Alyssa in New Zealand: Hidden beauty

Changes are happening in Dunedin. The days are becoming longer. Flowers are practically fully bloomed. The temperature is gradually increasing. Spring time is just around the corner and winter will soon come to an end.

It is much easier to appreciate a country in warmer weather when nature is at its peak. Such great climate conditions motivates me to continue with my exploring of the country.

South of Dunedin is an area called the Catlins, the “forgotten corner” of southern New Zealand. Even though most don’t initially think to visit this region of the country, it is still well worth the visit. As my friends and I traversed through these roads, nothing could have prepared us for what we encountered. We weren’t expecting to come across anything that would particularly impress us.

We couldn’t have been more wrong.

Several waterfalls, cliffs and coastal beaches surrounded us everywhere we went. They were simply examples of New Zealand’s hidden, authentic beauty. We had only traveled for an hour from Dunedin and we had already entered a zone full of incredible pieces of nature. I couldn’t believe how easily accessible all of these spots were. To think that all of this was so close to where we have been living this entire time is mind-boggling. It doesn’t take much effort to see the amazing things that New Zealand beholds, no matter where you are in the country.
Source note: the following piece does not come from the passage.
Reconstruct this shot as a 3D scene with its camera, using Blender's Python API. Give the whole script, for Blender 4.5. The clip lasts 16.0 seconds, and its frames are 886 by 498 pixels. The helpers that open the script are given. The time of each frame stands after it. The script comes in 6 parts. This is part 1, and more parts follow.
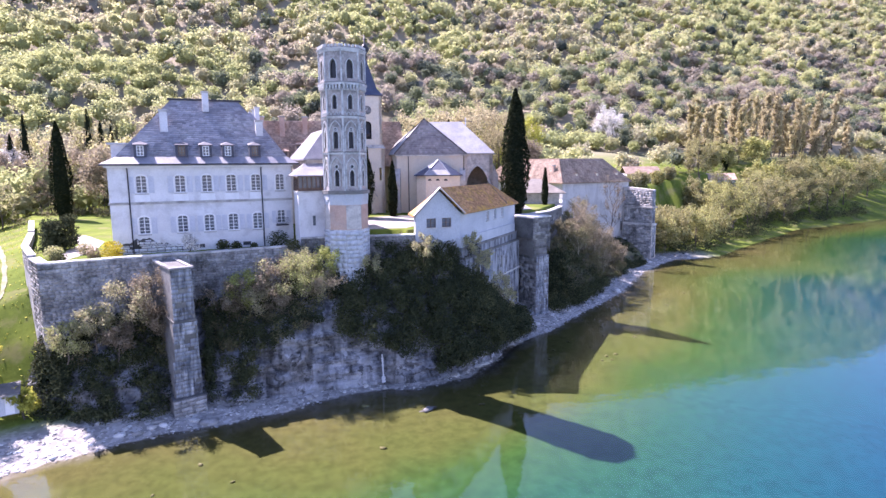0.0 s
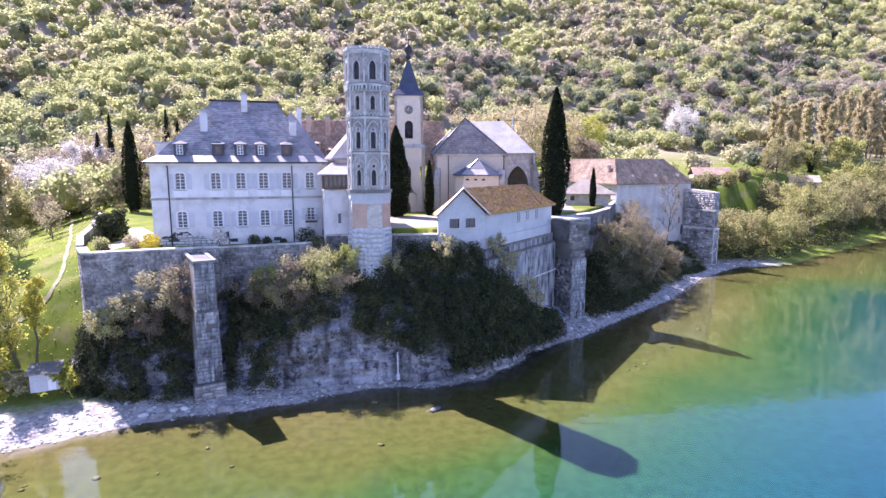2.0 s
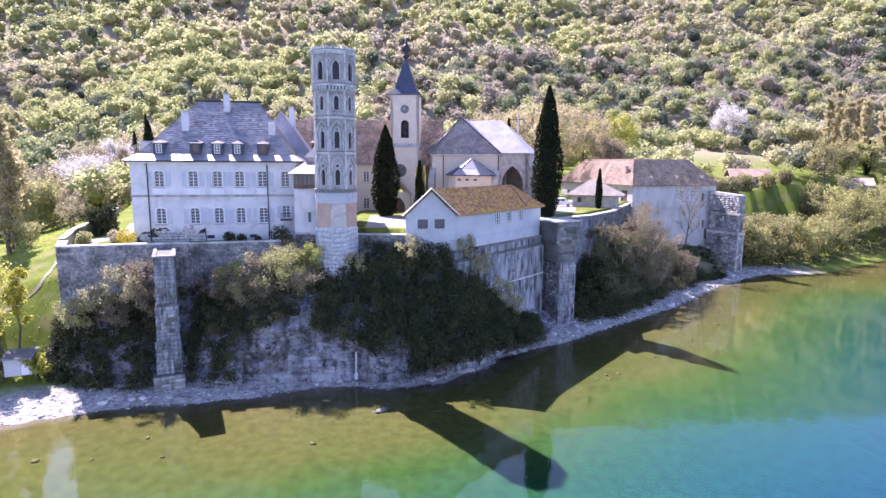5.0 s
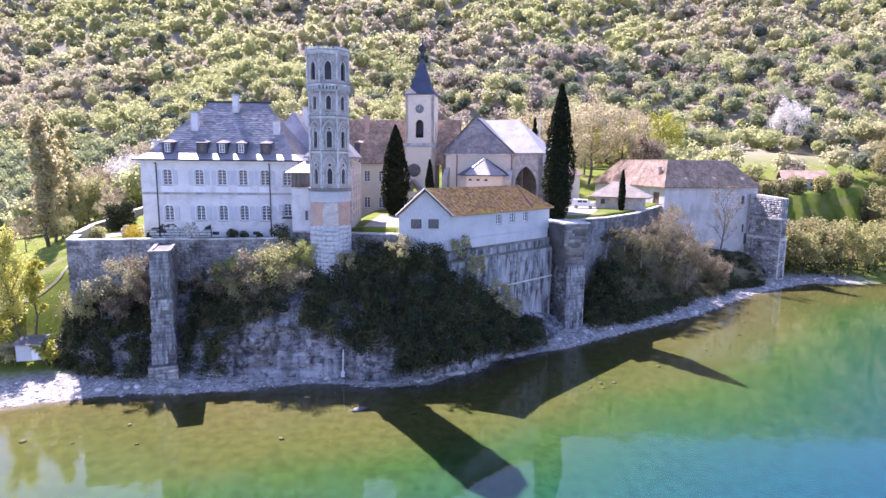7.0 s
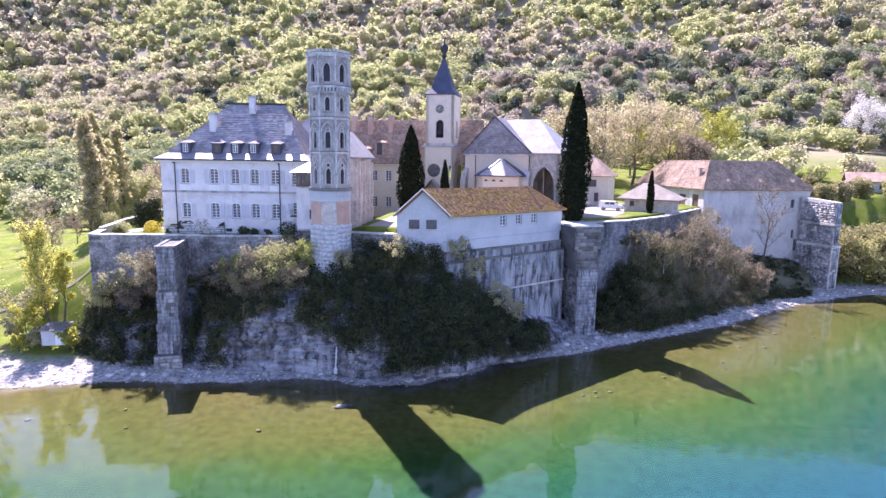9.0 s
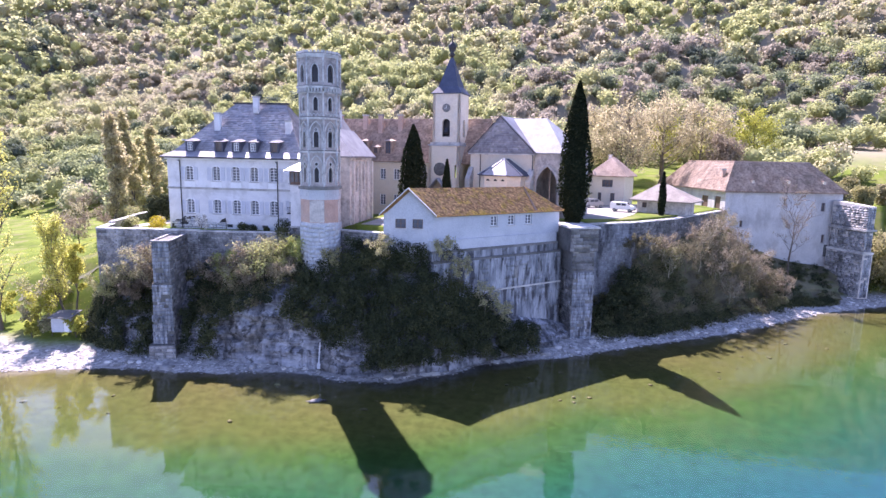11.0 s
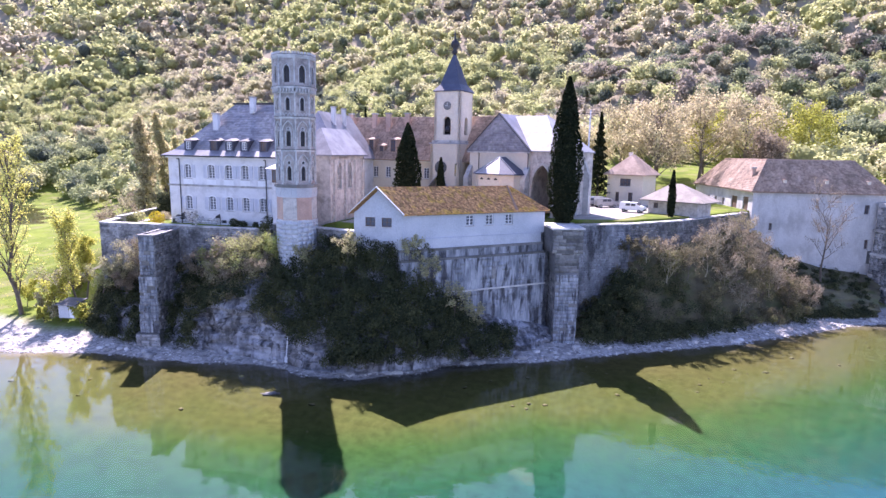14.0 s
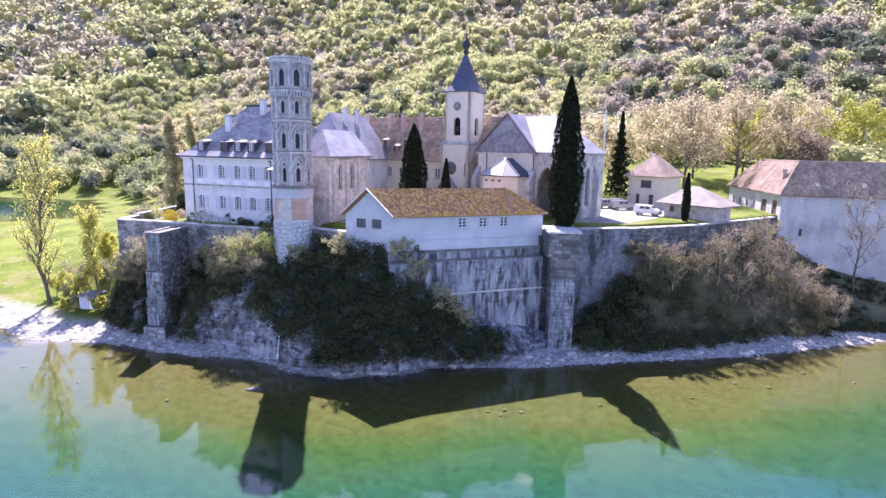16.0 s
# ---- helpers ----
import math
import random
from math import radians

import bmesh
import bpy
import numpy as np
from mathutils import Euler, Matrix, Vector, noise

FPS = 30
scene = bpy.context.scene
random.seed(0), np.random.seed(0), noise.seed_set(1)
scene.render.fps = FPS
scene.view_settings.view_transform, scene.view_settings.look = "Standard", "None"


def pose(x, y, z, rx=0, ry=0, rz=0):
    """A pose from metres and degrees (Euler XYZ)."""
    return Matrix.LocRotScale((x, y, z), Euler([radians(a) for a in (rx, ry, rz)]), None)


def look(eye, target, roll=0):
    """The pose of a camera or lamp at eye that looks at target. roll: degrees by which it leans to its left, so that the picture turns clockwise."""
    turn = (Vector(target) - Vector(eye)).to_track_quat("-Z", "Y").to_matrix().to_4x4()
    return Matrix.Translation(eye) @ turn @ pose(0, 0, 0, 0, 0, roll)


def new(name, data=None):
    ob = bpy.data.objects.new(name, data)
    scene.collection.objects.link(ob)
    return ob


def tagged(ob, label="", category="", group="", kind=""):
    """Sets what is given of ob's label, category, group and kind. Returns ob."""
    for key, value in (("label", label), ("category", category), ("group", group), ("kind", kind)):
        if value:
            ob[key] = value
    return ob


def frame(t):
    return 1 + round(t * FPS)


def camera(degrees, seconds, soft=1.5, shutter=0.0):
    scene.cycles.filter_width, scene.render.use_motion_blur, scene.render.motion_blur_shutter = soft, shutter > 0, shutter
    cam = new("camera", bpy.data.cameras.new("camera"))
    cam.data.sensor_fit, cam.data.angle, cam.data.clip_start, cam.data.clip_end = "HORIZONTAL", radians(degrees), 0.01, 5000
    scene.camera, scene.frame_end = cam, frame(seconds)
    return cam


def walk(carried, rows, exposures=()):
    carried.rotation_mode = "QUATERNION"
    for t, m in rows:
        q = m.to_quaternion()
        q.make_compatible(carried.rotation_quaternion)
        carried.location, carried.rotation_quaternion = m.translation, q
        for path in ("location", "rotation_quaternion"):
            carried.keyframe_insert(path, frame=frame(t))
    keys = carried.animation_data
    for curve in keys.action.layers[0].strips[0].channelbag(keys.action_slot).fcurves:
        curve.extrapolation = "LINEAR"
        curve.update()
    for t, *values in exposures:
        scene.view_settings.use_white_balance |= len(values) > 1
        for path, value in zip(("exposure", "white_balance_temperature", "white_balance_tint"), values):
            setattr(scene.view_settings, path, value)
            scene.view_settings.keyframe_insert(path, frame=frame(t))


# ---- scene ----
cam = camera(75.0, 16.0)
PATH = [
    (0, (-34.398, 0.786, 26.642), (-33.75, 2.656, 26.357), -0.5),
    (0.5, (-32.909, 0.329, 26.739), (-32.33, 2.222, 26.453), -0.3),
    (1, (-31.163, -0.21, 26.83), (-30.652, 1.702, 26.542), -0.2),
    (1.5, (-29.415, -0.614, 26.935), (-28.961, 1.312, 26.645), -0.0),
    (2, (-27.607, -1.001, 26.912), (-27.209, 0.937, 26.621), 0.0),
    (2.5, (-25.703, -1.378, 26.894), (-25.366, 0.571, 26.604), 0.1),
    (3, (-23.824, -1.731, 26.959), (-23.538, 0.227, 26.667), 0.2),
    (3.5, (-21.941, -1.981, 27.014), (-21.678, -0.021, 26.72), 0.2),
    (4, (-20.008, -2.158, 27.205), (-19.751, -0.197, 26.908), 0.3),
    (6.5, (-9.36, -1.931, 27.089), (-9.301, 0.046, 26.794), 0.5),
    (7, (-7.149, -1.871, 27.138), (-7.145, 0.107, 26.841), 0.6),
    (7.5, (-4.849, -1.803, 27.108), (-4.902, 0.174, 26.811), 0.6),
    (8, (-2.559, -1.666, 27.153), (-2.669, 0.309, 26.854), 0.7),
    (8.5, (-0.323, -1.375, 27.255), (-0.489, 0.595, 26.955), 0.7),
    (9, (1.875, -1.078, 27.45), (1.652, 0.887, 27.147), 0.8),
    (11.5, (12.372, 0.674, 28.006), (11.944, 2.602, 27.688), 1.2),
    (12, (14.728, 1.392, 27.972), (14.257, 3.309, 27.653), 1.2),
    (12.5, (17.043, 2.113, 27.967), (16.531, 4.02, 27.646), 1.2),
    (13, (19.28, 2.852, 27.963), (18.726, 4.746, 27.641), 1.1),
    (13.5, (21.348, 3.579, 28.164), (20.755, 5.461, 27.837), 1.1),
    (14, (23.44, 4.338, 28.41), (22.809, 6.207, 28.08), 1.1),
    (14.5, (25.597, 5.114, 28.605), (24.923, 6.968, 28.274), 1.1),
    (15, (27.556, 5.891, 28.885), (26.834, 7.726, 28.548), 1.2),
    (15.5, (29.456, 6.826, 29.137), (28.692, 8.643, 28.796), 1.2),
    (16, (31.609, 7.803, 29.283), (30.801, 9.6, 28.939), 1.2),
]
walk(cam, [(t, look(eye, aim, roll)) for t, eye, aim, roll in PATH], [(0, 1.72, 5960, 40), (16, 1.72, 5920, 41)])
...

A coastal view from Nugget Point Lighthouse, which is an hour and a half south of Dunedin

As the semester is soon coming to an end, students are doing their best to finish their last minute assignments. Sometimes it is very easy to get caught up with exploring, for we forget that we have school obligations as well. I have become motivated to complete all my assignments early due to the fact that I don’t want to waste any of the time that I have left. The easiest solution is to get them done and out of the way so that I won’t have to worry about them when I’m off traveling.

Numerous plans are being organized and made for the remaining weekends that are left. My entire schedule has become completely booked with adventures that I have been waiting to do for the past seven months. Knowing that we don’t have all the time in the world, we’re doing our best to fit in everything in.


McLean Falls

One of the most recent adventures involves tramping the Routeburn track, another one of the Great Walks of New Zealand. To much of our chagrin, there was so much snowfall that had occurred a couple days before, my friends and I were told that we would be unable to hike the entire thing. After accepting such disappointing news, we didn’t let that stop us from proceeding to parts of the track that we could discover.

The majority of the track was covered in heaps of snow, making hiking a little more challenging (and wet) than usual. Regardless of the fact that there was snow on the ground, the sun continuously graced us with its presence throughout our entire tramp. Likewise, the snow made the scenery much more rewarding. As we walked along the bush line, the snow capped mountains that jutted into the sky were in plain sight the entire time. Even though we didn’t reach our desired elevation, we were not deprived of any sort of views. The conditions of the track may not have been ideal, but being outside in this setting could not have felt any more worthwhile.


As we made our way through, we encountered the massive, fresh Earland Falls

Staying overnight in one of the huts that is provided on the track is common. We stayed at Lake Mackenzie hut for the night after hiking for 4 hours to an altitude of 1,081 meters. Since we were tramping during the winter season, all of the power and running in the hut was turned off. However, we were able to make a fire and all that really mattered to us was that we had a roof over our heads. The world seems to take on an entirely different position when you set yourself outside of society. When you’re fully immersed in the wilderness and completely remote from civilization, the only thing that seems to really matter is the nature itself.


We finally concluded our day at Lake Mackenzie hut and were rewarded with beautiful views at the site.

Since our journey was shortened, we decided to embark on a last minute visit to one of the most beautiful places in New Zealand, Milford Sound. After driving through many narrow roads, down valleys and through the mountains, we finally arrived at scenery that took my breath away instantly. With the sun beginning to set, it brightly shone over the lake and cliffs that lay in front of us. The silhouettes of the cliffs were pristine, each possessing its own kind of shape and dimension. We were only standing at the entrance to Milford Sound, so the features are still indefinite to us. The entrance was so astonishing, one can only imagine what it is like to explore within.


A kea, one of New Zealand’s native birds

The world of New Zealand has much to offer. Because of its distance from every other continent of the world, it seems to be forgotten. Yet, that makes it much easier to appreciate everything within it. Not everyone seems to realize its magnitude of splendor. When it comes to exploring, I enjoy the fact that I am cut off from technology, electricity and modern necessities. Because of these conditions, I am able to fully focus and value what’s in front of me. Unlike technology, sights like these aren’t always accessible.

Traveling within the country has become practically a second nature to me. Every weekend, I am always anticipating that I will be on the move, going somewhere. I have become accustomed to a completely new lifestyle. It’s full of so much adventure and animation that it’s hard to imagine that it’s all going to stop once I go back to the states. Even though the end is coming soon, it’s vital to enjoy the time that I have left.